TASK BRIEF: Copy out the listing that follows, exact in every word, and skip the images.

## begin GIVEN DATA

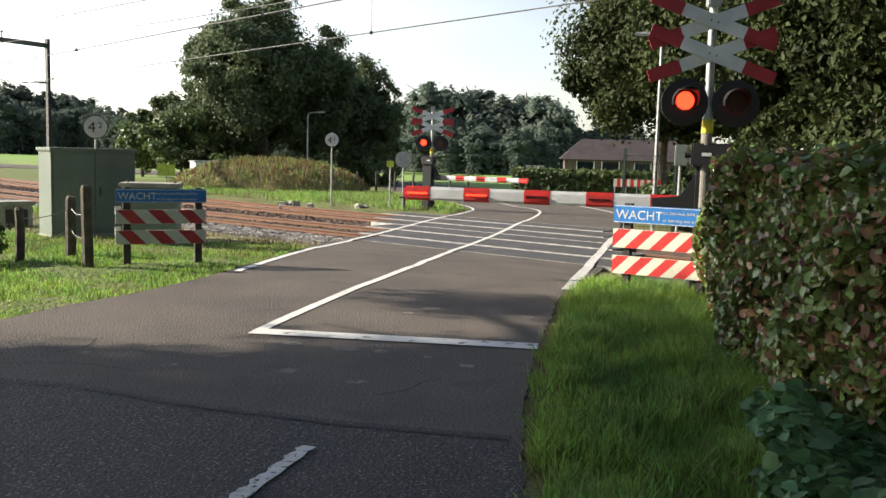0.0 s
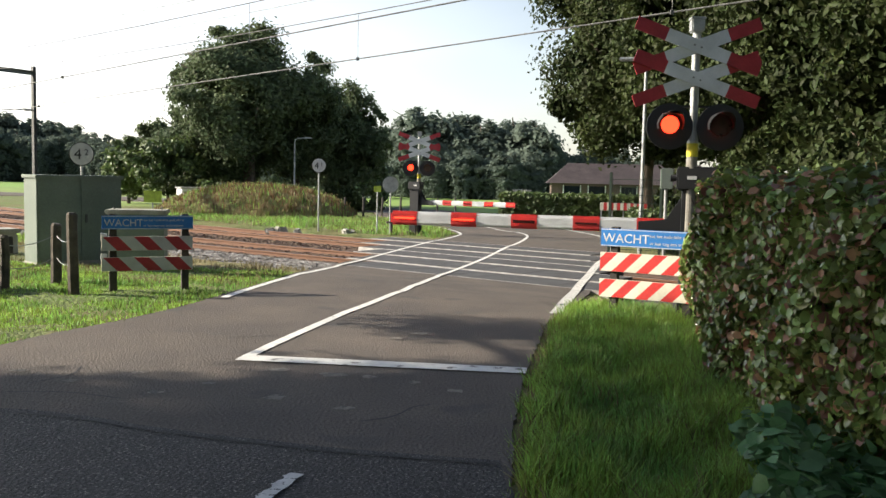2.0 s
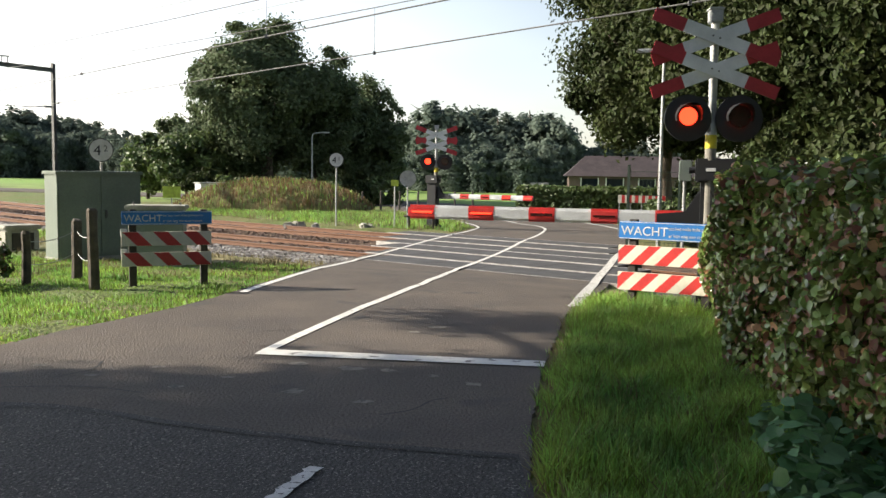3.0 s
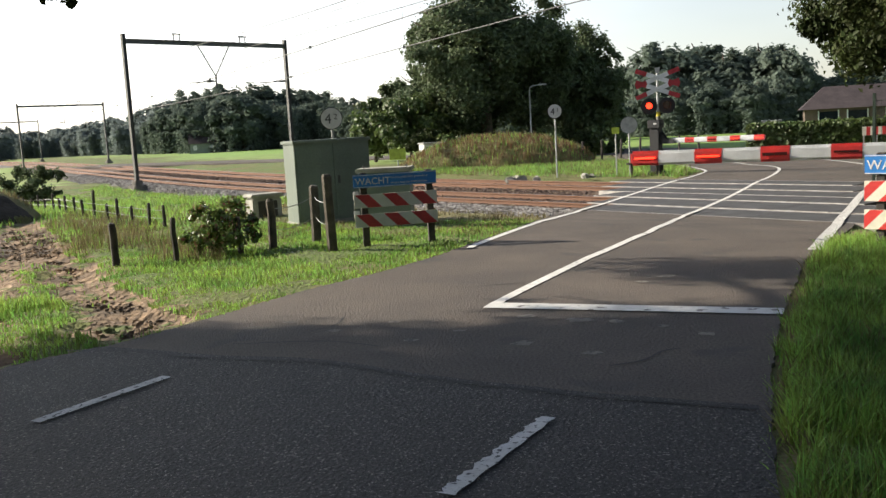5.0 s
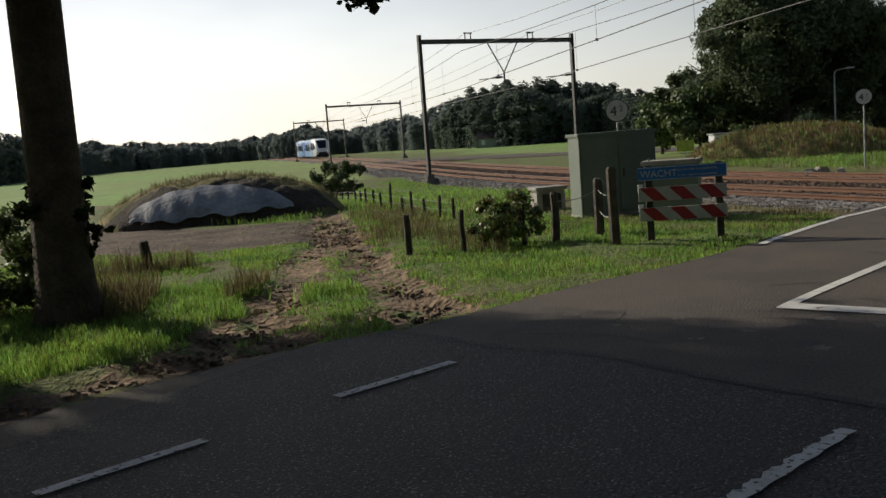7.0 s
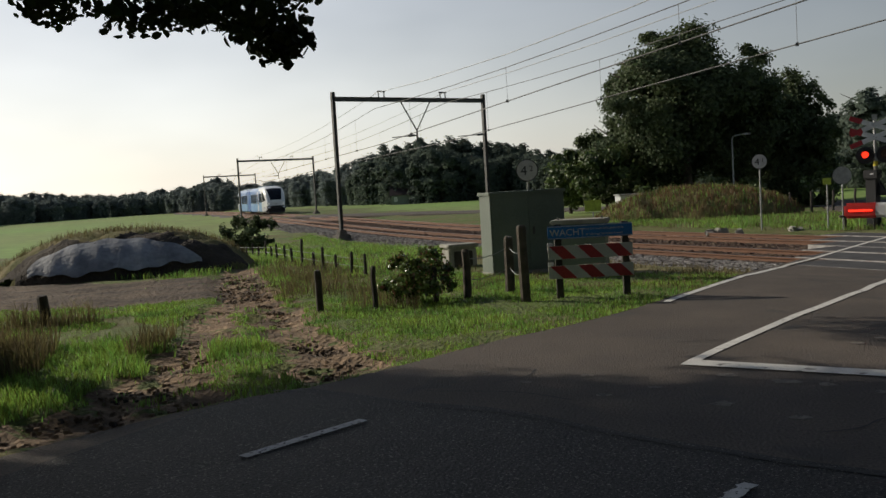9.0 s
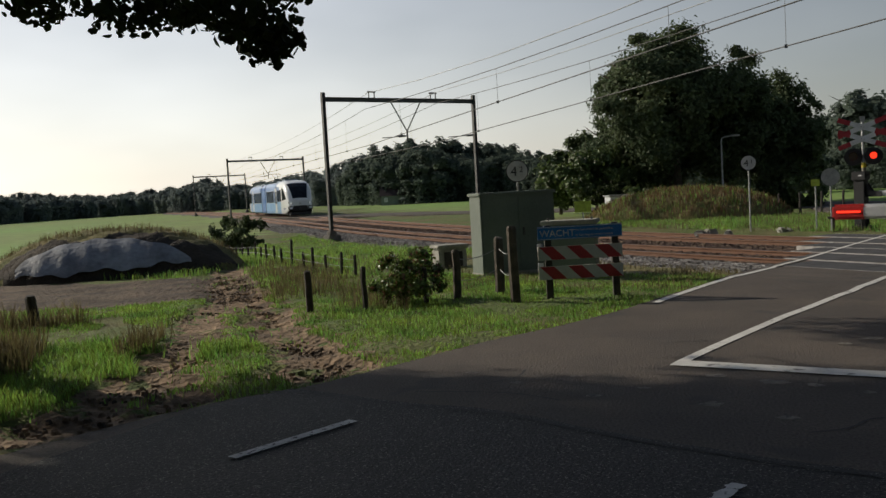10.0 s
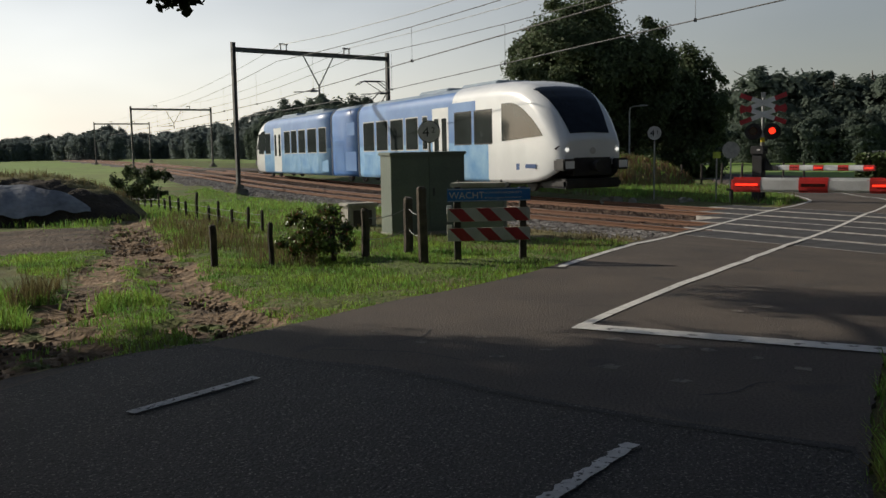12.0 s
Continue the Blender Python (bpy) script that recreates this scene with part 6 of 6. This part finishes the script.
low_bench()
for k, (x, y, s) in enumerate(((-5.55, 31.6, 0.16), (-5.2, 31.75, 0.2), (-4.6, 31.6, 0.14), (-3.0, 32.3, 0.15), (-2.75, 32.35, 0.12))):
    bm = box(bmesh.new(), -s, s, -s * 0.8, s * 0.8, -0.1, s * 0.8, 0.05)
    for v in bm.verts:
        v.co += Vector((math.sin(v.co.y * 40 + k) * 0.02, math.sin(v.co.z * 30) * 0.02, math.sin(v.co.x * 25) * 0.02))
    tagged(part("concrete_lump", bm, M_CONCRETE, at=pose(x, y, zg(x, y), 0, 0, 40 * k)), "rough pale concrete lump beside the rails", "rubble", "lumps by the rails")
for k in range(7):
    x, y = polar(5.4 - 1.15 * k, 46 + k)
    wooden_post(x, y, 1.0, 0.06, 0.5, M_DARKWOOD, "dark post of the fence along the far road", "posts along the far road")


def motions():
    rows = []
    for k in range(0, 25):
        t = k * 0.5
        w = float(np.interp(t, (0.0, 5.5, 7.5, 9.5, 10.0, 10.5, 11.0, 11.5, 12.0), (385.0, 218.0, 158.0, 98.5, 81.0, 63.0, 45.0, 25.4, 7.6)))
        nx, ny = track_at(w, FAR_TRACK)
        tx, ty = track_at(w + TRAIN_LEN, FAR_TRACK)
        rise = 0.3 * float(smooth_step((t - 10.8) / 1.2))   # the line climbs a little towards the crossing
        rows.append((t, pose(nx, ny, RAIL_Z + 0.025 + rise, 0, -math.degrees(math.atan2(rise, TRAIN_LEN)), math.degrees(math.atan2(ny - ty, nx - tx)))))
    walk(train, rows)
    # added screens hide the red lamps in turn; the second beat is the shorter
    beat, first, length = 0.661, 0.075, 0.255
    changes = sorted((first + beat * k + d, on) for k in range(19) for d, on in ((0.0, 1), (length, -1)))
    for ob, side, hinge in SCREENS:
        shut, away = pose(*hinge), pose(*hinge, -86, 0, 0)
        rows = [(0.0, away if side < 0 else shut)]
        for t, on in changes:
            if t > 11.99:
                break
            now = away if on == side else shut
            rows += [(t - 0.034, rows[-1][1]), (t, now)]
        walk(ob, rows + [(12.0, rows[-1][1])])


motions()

## end GIVEN DATA

WRITTEN ANSWER:
0.0 s
2.0 s
3.0 s
5.0 s
7.0 s
9.0 s
10.0 s
12.0 s
Continue the Blender Python (bpy) script that recreates this scene with part 6 of 6. This part finishes the script.
low_bench()
for k, (x, y, s) in enumerate(((-5.55, 31.6, 0.16), (-5.2, 31.75, 0.2), (-4.6, 31.6, 0.14), (-3.0, 32.3, 0.15), (-2.75, 32.35, 0.12))):
    bm = box(bmesh.new(), -s, s, -s * 0.8, s * 0.8, -0.1, s * 0.8, 0.05)
    for v in bm.verts:
        v.co += Vector((math.sin(v.co.y * 40 + k) * 0.02, math.sin(v.co.z * 30) * 0.02, math.sin(v.co.x * 25) * 0.02))
    tagged(part("concrete_lump", bm, M_CONCRETE, at=pose(x, y, zg(x, y), 0, 0, 40 * k)), "rough pale concrete lump beside the rails", "rubble", "lumps by the rails")
for k in range(7):
    x, y = polar(5.4 - 1.15 * k, 46 + k)
    wooden_post(x, y, 1.0, 0.06, 0.5, M_DARKWOOD, "dark post of the fence along the far road", "posts along the far road")


def motions():
    rows = []
    for k in range(0, 25):
        t = k * 0.5
        w = float(np.interp(t, (0.0, 5.5, 7.5, 9.5, 10.0, 10.5, 11.0, 11.5, 12.0), (385.0, 218.0, 158.0, 98.5, 81.0, 63.0, 45.0, 25.4, 7.6)))
        nx, ny = track_at(w, FAR_TRACK)
        tx, ty = track_at(w + TRAIN_LEN, FAR_TRACK)
        rise = 0.3 * float(smooth_step((t - 10.8) / 1.2))   # the line climbs a little towards the crossing
        rows.append((t, pose(nx, ny, RAIL_Z + 0.025 + rise, 0, -math.degrees(math.atan2(rise, TRAIN_LEN)), math.degrees(math.atan2(ny - ty, nx - tx)))))
    walk(train, rows)
    # added screens hide the red lamps in turn; the second beat is the shorter
    beat, first, length = 0.661, 0.075, 0.255
    changes = sorted((first + beat * k + d, on) for k in range(19) for d, on in ((0.0, 1), (length, -1)))
    for ob, side, hinge in SCREENS:
        shut, away = pose(*hinge), pose(*hinge, -86, 0, 0)
        rows = [(0.0, away if side < 0 else shut)]
        for t, on in changes:
            if t > 11.99:
                break
            now = away if on == side else shut
            rows += [(t - 0.034, rows[-1][1]), (t, now)]
        walk(ob, rows + [(12.0, rows[-1][1])])


motions()